By fighting this battle in court, the Greens and all the other plaintiffs, are both being good stewards of all our religious liberties, but good witnesses of authenticity and integrity. (Something that came up in my latest syndicated column.)

Religious freedom is going to be challenged in the wake of yesterday’s Supreme Court rulings. It already has. Can a church entity – including a retreat house — refuse a same-sex wedding? Churches are already losing in court. Conscience needs some protection.

First we need to revisit what exactly that is. (Which is why Robby George’s book on the topic is so timely.)

Thanks to the Becket Fund for defending Hobby Lobby in a case where the U.S. Department of Justice has been making shocking claims, as I’ve discussed here with Becket’s Duncan. As Duncan explains:

Here’s what they are saying: once someone starts a “secular” business, he categorically loses any right to run that business in accordance with his conscience. The business owner simply leaves her First Amendment rights at home when she goes to work at the business she built. Kosher butchers around the country must be shocked to find that they now run “secular” businesses. On this view of the world, even a seller of Bibles is “secular.” Hobby Lobby’s affiliate, Mardel, sells Bibles and other Christian-themed material, but because it makes a profit the government has now declared it “secular.”

The administration’s position here — while astonishing — is actually consistent with its overall view of the place of religion in civil society. After all, this is the administration who argued in the Hosanna-Tabor case last year in the Supreme Court that the religion clauses of the First Amendment offered no special protection to a church’s right to choose its ministers — a position that the Court rejected 9-0. This is the administration which has taken to referring to “freedom of worship” instead of “freedom of religion” — suggesting that religious freedom consists in being free to engage in private rituals and prayers, but not in carrying your religious convictions into public life. And this is the administration who crafted a “religious employer” exemption to the HHS mandate so narrow that a Catholic charity does not qualify for conscience protection if it serves non-Catholic poor people.

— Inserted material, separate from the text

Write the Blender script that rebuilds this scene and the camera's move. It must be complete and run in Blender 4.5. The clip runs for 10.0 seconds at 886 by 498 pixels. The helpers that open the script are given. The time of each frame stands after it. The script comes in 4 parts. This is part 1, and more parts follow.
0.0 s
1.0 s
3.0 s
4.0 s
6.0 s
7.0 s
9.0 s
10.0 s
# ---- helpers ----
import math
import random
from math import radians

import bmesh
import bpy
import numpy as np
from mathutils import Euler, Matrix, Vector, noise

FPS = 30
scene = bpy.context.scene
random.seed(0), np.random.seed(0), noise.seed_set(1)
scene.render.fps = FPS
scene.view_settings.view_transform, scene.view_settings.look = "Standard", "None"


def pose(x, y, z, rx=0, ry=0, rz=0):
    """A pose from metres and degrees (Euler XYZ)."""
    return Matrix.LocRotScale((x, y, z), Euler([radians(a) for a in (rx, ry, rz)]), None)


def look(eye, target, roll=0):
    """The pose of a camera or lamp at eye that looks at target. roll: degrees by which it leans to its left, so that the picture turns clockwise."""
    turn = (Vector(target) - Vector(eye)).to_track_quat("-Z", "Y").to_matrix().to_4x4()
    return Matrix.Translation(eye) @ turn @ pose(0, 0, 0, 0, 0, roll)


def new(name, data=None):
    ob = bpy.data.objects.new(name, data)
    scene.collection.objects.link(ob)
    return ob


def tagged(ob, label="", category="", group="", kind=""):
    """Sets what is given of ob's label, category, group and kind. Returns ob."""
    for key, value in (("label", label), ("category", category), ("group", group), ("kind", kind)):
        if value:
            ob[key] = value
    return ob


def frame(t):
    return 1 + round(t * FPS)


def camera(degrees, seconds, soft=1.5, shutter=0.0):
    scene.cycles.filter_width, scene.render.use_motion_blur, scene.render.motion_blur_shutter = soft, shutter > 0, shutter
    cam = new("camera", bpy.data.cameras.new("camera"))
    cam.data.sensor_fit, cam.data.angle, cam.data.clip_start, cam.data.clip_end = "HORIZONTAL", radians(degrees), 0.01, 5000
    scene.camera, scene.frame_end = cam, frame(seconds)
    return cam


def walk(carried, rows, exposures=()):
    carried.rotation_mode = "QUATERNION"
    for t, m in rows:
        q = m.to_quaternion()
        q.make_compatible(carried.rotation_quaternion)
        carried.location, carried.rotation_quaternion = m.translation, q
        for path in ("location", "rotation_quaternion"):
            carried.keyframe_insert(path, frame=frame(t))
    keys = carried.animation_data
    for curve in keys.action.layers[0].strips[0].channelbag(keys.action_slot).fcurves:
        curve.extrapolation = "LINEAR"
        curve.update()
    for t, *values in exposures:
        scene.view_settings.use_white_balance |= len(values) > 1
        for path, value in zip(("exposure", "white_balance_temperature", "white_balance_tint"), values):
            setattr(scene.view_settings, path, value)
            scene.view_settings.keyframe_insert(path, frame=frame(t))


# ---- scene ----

As you point out, the administration is trying to justify its rigid stance against religious business owners by saying otherwise they would become a “law unto themselves,” and be able to do all sorts of nasty things to their employees — like force them to attend Bible studies, or fire them if they denied the divinity of Christ. Nonsense. Hobby Lobby isn’t arguing for the right to impose the Greens’ religion on employees, nor for the right to fire employees of different religions. There’s already a federal law that protects employees from religious discrimination and that’s a very good thing. This case is about something entirely different: it’s about stopping the government from coercing religious business owners. The government wants to fine the Greens if they do not violate their own faith by handing out free abortion drugs, and now it’s saying they don’t even have the right to complain in court about it.

Thanks to the Green family for drawing a line in the sand. We have to draw lines in the sand. Or we’re going to be sliding down a “ski slope.”

When religious liberty was threatened, where were we? Increasingly we will be called to rise to the occasion.